Marcus Guillory had a similar experience in 2017 when the elevated dirt track collapsed. He wasn’t able to leap from the horse in time. His left knee hyperextended, and he broke his collarbone. “My whole family did this [the tournoi], back to my grandfather,” he said, grinning as he added the next detail: “I caught that ring as I was going down.”
Little about the race has changed, including the family names of many winners, among them Soileau, Fontenot, and Guillory. There are now electronic timing clocks at the first and final posts. The tips of the lances have been adjusted. Once curved (“They looked like a witch’s nose,” said Saucier) and made of copper or brass, they are now straight and iron, machine made, ensuring that the ring doesn’t damage the tip. Riders know the weight and balance of the two dozen lances and select their preference before each round. “If you bend too far to the right, you catch that ring around your eye,” said Steve Guillory. “The next day you look like a racoon. When you miss the ring, the lance can hit the pole. Then the lance comes back at you. We got some get teeth knocked out of their mouth.”

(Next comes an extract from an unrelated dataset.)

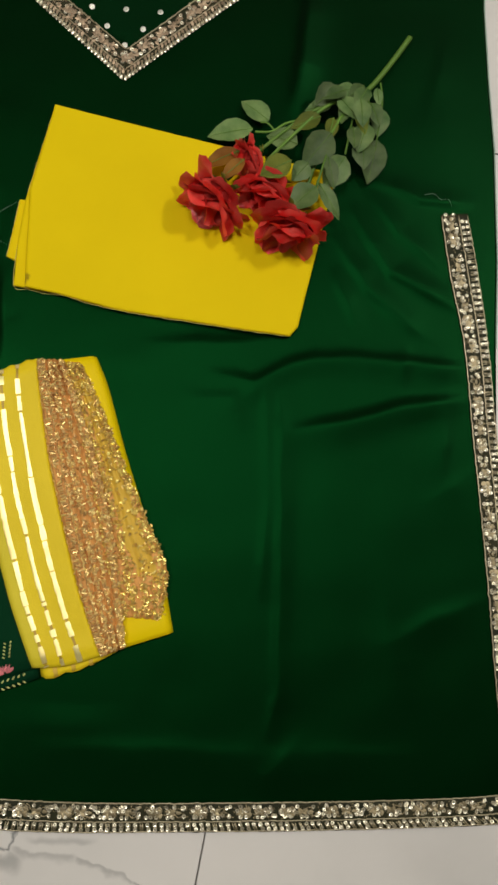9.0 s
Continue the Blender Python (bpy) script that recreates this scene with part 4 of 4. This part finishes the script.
def bou(name, bm, mat, parent=None, label=""):
    ob = part(name, bm, mat, parent or bouquet, label)
    if parent is None:
        ob.matrix_parent_inverse = bouquet_back
    return ob


def thicken(bm, by=0.0004):
    bmesh.ops.solidify(bm, geom=bm.faces[:], thickness=by)
    bm.normal_update()
    for e in bm.edges:
        if len(e.link_faces) == 2 and e.calc_face_angle(0) > 0.8:
            e.smooth = False


def rose_petal(m, size, width, cup, curl, seed):
    """A cupped petal with a wavy, turned-out rim."""
    bm = bmesh.new()
    nu, nv = 8, 7
    g = []
    for j in range(nv + 1):
        t = j / nv
        row = []
        for i in range(nu + 1):
            s = 2 * i / nu - 1
            w = width * (0.35 + 0.65 * math.sin(min(1, t * 1.15) * math.pi / 2)) * (1 - 0.32 * max(0, t - 0.6) / 0.4)
            a = s * w / size * 1.1
            r = size * (0.30 + 0.25 * cup)
            x = r * math.sin(a) * 1.6
            y = -r * (1 - math.cos(a)) * 1.2 + curl * size * max(0, t - 0.55) ** 2 * 2.2 + 0.10 * size * t
            z = size * t * (1.04 - 0.34 * abs(s) ** 1.3) + 0.07 * size * noise.noise((s * 2.5, t * 2, seed)) * t
            y += 0.10 * size * noise.noise((s * 3.1, t * 3, seed + 7)) * t
            spot = m @ Vector((x, y, z))
            spot.z = max(spot.z, 0.0142 + 0.0006 * t)
            row.append(bm.verts.new(spot))
        g.append(row)
    for j in range(nv):
        for i in range(nu):
            bm.faces.new((g[j][i], g[j][i + 1], g[j + 1][i + 1], g[j + 1][i]))
    thicken(bm)
    return bm


def rose(place, axis, size, turn, seed):
    z = Vector(axis).normalized()
    q = z.to_track_quat("Z", "Y").to_matrix().to_4x4()
    base = Matrix.Translation(place) @ q @ Matrix.Rotation(radians(turn), 4, "Z")
    bm = bmesh.new()
    bmesh.ops.create_uvsphere(bm, u_segments=12, v_segments=8, radius=size * 0.22)
    for v in bm.verts:
        v.co.z = v.co.z * 1.6 + size * 0.45
        v.co = base @ v.co
    head = bou("rose_head", bm, RED, None, "open red fabric rose")
    rnd = random.Random(seed)
    for ring_k, (count, r, lean, tall, wide, curl) in enumerate(((3, 0.12, 2, 1.00, 0.52, 0.2), (3, 0.27, 6, 1.08, 0.88, 0.35), (4, 0.41, 11, 1.08, 1.02, 0.5), (4, 0.50, 20, 1.00, 1.06, 0.65), (4, 0.54, 34, 0.88, 1.06, 0.8), (4, 0.50, 56, 0.70, 0.95, 0.9))):
        for k in range(count):
            ang = 2 * math.pi * (k + 0.5 * ring_k + rnd.uniform(-0.12, 0.12)) / count
            m = base @ Matrix.Rotation(ang, 4, "Z") @ Matrix.Translation((0, r * size * 0.5, size * 0.06)) @ Matrix.Rotation(radians(-lean + rnd.uniform(-11, 11)), 4, "X")
            bou("petal", rose_petal(m, size * tall * rnd.uniform(0.9, 1.08), size * wide, 0.6, curl, seed + k * 1.7 + ring_k * 5.3), RED, head)
    for k in range(5):
        ang = 2 * math.pi * k / 5 + 0.3
        m = base @ Matrix.Rotation(ang, 4, "Z") @ Matrix.Translation((0, 0.004, -0.002)) @ Matrix.Rotation(radians(-80 + rnd.uniform(-20, 10)), 4, "X")
        bou("sepal", rose_petal(m, size * 0.40, size * 0.14, 0.2, 0.3, seed + k), LEAF_YOUNG, head)


rose((0.431, 0.592, 0.029), (-0.60, -0.66, 0.06), 0.0375, 10, 3)
rose((0.478, 0.606, 0.020), (-0.30, -0.70, 0.10), 0.035, 40, 11)
rose((0.498, 0.571, 0.030), (-0.16, -0.85, 0.06), 0.039, 70, 23)
rose((0.466, 0.630, 0.020), (-0.85, -0.30, 0.05), 0.026, 15, 31)


def leaf(place, aim, size, width, lift=15, roll=0, mat=LEAF, bend=0.25):
    """An oval pointed leaf, folded a little along its midrib. place is its base; aim in degrees on the plan."""
    bm = bmesh.new()
    n = 9
    m = Matrix.Translation(place) @ Matrix.Rotation(radians(aim), 4, "Z") @ Matrix.Rotation(radians(-lift), 4, "Y") @ Matrix.Rotation(radians(roll), 4, "X")
    g = []
    for j in range(n + 1):
        t = j / n
        w = width * (math.sin(math.pi * t ** 0.82) ** 0.85 if 0 < t < 1 else 0.02)
        drop = -bend * size * t * t
        row = []
        for s in (-1, -0.5, 0, 0.5, 1):
            saw = 1 + (0.05 if j % 2 and abs(s) == 1 else 0)
            row.append(bm.verts.new(m @ Vector((size * t, s * w / 2 * saw, drop + 0.22 * abs(s) * w / 2 + 0.03 * size * noise.noise((t * 4, s, aim))))))
        g.append(row)
    for j in range(n):
        for i in range(4):
            bm.faces.new((g[j][i], g[j + 1][i], g[j + 1][i + 1], g[j][i + 1]))
    thicken(bm)
    low = min(v.co.z for v in bm.verts)
    floor_z = 0.0055
    if low < floor_z:
        for v in bm.verts:
            v.co.z += floor_z - low
    ob = bou("leaf", bm, mat)
    rib = bmesh.new()
    up = max(0, floor_z - low)
    tube(rib, [m @ Vector((size * t, 0, -bend * size * t * t + 0.0006)) + Vector((0, 0, up)) for t in (0.0, 0.25, 0.5, 0.75, 0.97)], 0.0005, 5, 0.5)
    bou("midrib", rib, STEM, ob)


def stem(pts, r, taper=0.9):
    bm = bmesh.new()
    tube(bm, [curve_at(pts, k / 14) for k in range(15)], r, 8, taper)
    bou("stem", bm, STEM)


stem(((0.617, 0.777, 0.010), (0.598, 0.747, 0.012), (0.577, 0.717, 0.015), (0.560, 0.700, 0.019)), 0.0030, 0.9)
stem(((0.562, 0.702, 0.019), (0.53, 0.685, 0.028), (0.50, 0.655, 0.030), (0.470, 0.622, 0.028)), 0.0019)
stem(((0.564, 0.704, 0.018), (0.545, 0.675, 0.030), (0.525, 0.64, 0.034), (0.508, 0.585, 0.028)), 0.0019)
stem(((0.560, 0.702, 0.018), (0.52, 0.683, 0.024), (0.475, 0.645, 0.026), (0.432, 0.602, 0.024)), 0.0019)
stem(((0.510, 0.672, 0.022), (0.490, 0.668, 0.020), (0.475, 0.659, 0.018), (0.458, 0.658, 0.017)), 0.0013)
stem(((0.478, 0.660, 0.018), (0.470, 0.668, 0.018), (0.463, 0.668, 0.018)), 0.001)
stem(((0.572, 0.71, 0.016), (0.574, 0.68, 0.02), (0.567, 0.652, 0.024)), 0.0012)
stem(((0.586, 0.722, 0.013), (0.588, 0.705, 0.014), (0.587, 0.690, 0.014), (0.583, 0.658, 0.014)), 0.001)
stem(((0.556, 0.698, 0.020), (0.545, 0.675, 0.032), (0.533, 0.650, 0.039)), 0.0014)
stem(((0.560, 0.695, 0.020), (0.556, 0.675, 0.028), (0.548, 0.632, 0.033)), 0.0012)
stem(((0.535, 0.655, 0.034), (0.528, 0.625, 0.040), (0.519, 0.592, 0.043)), 0.0013)
LEAVES_LOW = (
    ((0.456, 0.662, 0.015), -171, 0.043, 0.024, 2, LEAF), ((0.472, 0.672, 0.014), 142, 0.033, 0.021, 4, LEAF), ((0.501, 0.643, 0.026), 163, 0.030, 0.023, 2, LEAF),
    ((0.533, 0.650, 0.040), -125, 0.042, 0.026, 6, LEAF), ((0.548, 0.629, 0.034), -120, 0.035, 0.024, 0, LEAF), ((0.519, 0.591, 0.045), -139, 0.031, 0.024, 0, LEAF),
    ((0.522, 0.599, 0.036), -54, 0.038, 0.014, -6, LEAF), ((0.567, 0.652, 0.024), -88, 0.028, 0.020, 8, LEAF), ((0.583, 0.658, 0.016), -99, 0.043, 0.023, 2, LEAF),
    ((0.586, 0.693, 0.015), -92, 0.028, 0.018, 4, LEAF), ((0.539, 0.708, 0.026), -132, 0.029, 0.020, 8, LEAF))
LEAVES_MIDDLE = (
    ((0.540, 0.693, 0.032), -49, 0.031, 0.017, 14, LEAF), ((0.567, 0.710, 0.026), -137, 0.020, 0.014, 18, LEAF), ((0.493, 0.613, 0.052), -152, 0.031, 0.020, 0, LEAF_YOUNG),
    ((0.556, 0.663, 0.030), -88, 0.024, 0.013, 20, LEAF), ((0.511, 0.617, 0.040), -129, 0.022, 0.017, 0, LEAF), ((0.582, 0.715, 0.015), -80, 0.018, 0.009, 4, LEAF),
    ((0.523, 0.672, 0.030), -154, 0.030, 0.016, 6, LEAF_YOUNG), ((0.443, 0.628, 0.034), -157, 0.036, 0.017, 0, LEAF_DRY), ((0.448, 0.616, 0.042), -138, 0.028, 0.013, 0, LEAF_DRY),
    ((0.535, 0.690, 0.022), -165, 0.026, 0.014, 6, LEAF), ((0.552, 0.690, 0.030), -110, 0.026, 0.013, 16, LEAF))
LEAVES_JUNCTION = (
    ((0.560, 0.680, 0.030), -70, 0.024, 0.012, 10, LEAF_YOUNG), ((0.558, 0.706, 0.026), -165, 0.022, 0.012, 14, LEAF), ((0.535, 0.668, 0.036), -100, 0.024, 0.012, 14, LEAF_YOUNG),
    ((0.570, 0.705, 0.030), -120, 0.026, 0.015, 22, LEAF), ((0.562, 0.690, 0.036), -85, 0.028, 0.016, 10, LEAF), ((0.574, 0.692, 0.026), -70, 0.024, 0.014, 12, LEAF),
    ((0.548, 0.700, 0.034), -155, 0.024, 0.014, 12, LEAF), ((0.570, 0.668, 0.030), -105, 0.030, 0.019, 4, LEAF), ((0.530, 0.625, 0.040), -75, 0.030, 0.013, 0, LEAF))
for place, aim, size, width, lift, mat in LEAVES_LOW + LEAVES_MIDDLE + LEAVES_JUNCTION:
    leaf(place, aim, size * 1.08, width * 1.15, lift, 13 * math.sin(aim + 90 * place[0]), mat, 0.16)

# ---------------------------------------------------------------- floor tiles
TILE, TURN = 0.62, radians(-8.85)
tile_bm = bmesh.new()
box(tile_bm, 0.0007, 0.0007, -0.008, TILE - 0.0007, TILE - 0.0007, 0)
bmesh.ops.bevel(tile_bm, geom=[e for e in tile_bm.edges if all(v.co.z > -0.001 for v in e.verts)],
                offset=0.0005, segments=1, affect="EDGES")
tile_me = bpy.data.meshes.new("tile")
tile_bm.to_mesh(tile_me)
tile_bm.free()
tile_me.materials.append(MARBLE)
corner = Vector((0.4529, 0.0718, 0))
for i in range(-5, 5):
    for j in range(-4, 5):
        off = Matrix.Rotation(TURN, 3, "Z") @ Vector((i * TILE, j * TILE, 0))
        p = corner + off
        mid = p + Matrix.Rotation(TURN, 3, "Z") @ Vector((TILE / 2, TILE / 2, 0))
        if -2.3 < mid.x < 3.0 and -2.2 < mid.y < 3.0:
            t_ob = new("tile", tile_me)
            t_ob.matrix_basis = Matrix.Translation(p) @ Matrix.Rotation(TURN, 4, "Z")
            t_ob.parent = floor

In 2018 Cody Guillory became, at age thirty-four, the oldest rookie in tournoi history. “When my horse came off of number 7, I lost my left stirrup,” he said. “The horse bit right and hit the ruts and started stumbling. I jumped off. My leg stopped in the rut but my body kept going. My hipbone went through my pelvis.” Among the rider’s thoughts when the horse falls: toss the lance to avoid impalement.

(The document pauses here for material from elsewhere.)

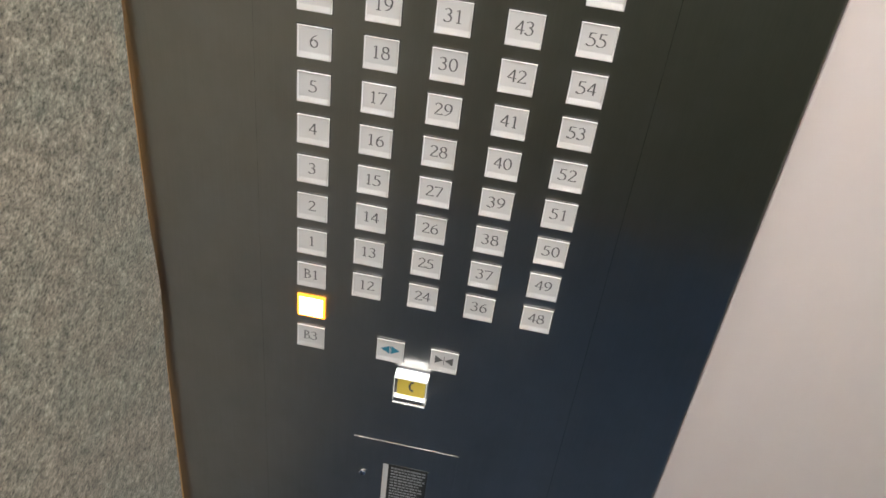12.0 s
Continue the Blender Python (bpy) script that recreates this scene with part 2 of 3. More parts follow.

The 2022 tournoi saw no injuries. John Ross Guillory won his first race with an average speed of 12.661 seconds, catching 7, 6, and 7 rings in the three rounds. In her second race, Toustou caught 12 rings total, finishing with an average time of 13.5 seconds, and received the Sportsmanship Award. Now in her final year of teaching in Louisiana, she plans to return to France. “The riders are my second family here,” she said. “I don’t know if I’ll ever stop feeling the adrenaline. I’ll bring the tournoi home from Ville Platte.”
Kevin Rabalais, a writer and photographer from Avoyelles Parish, teaches in the Department of English at Loyola University New Orleans.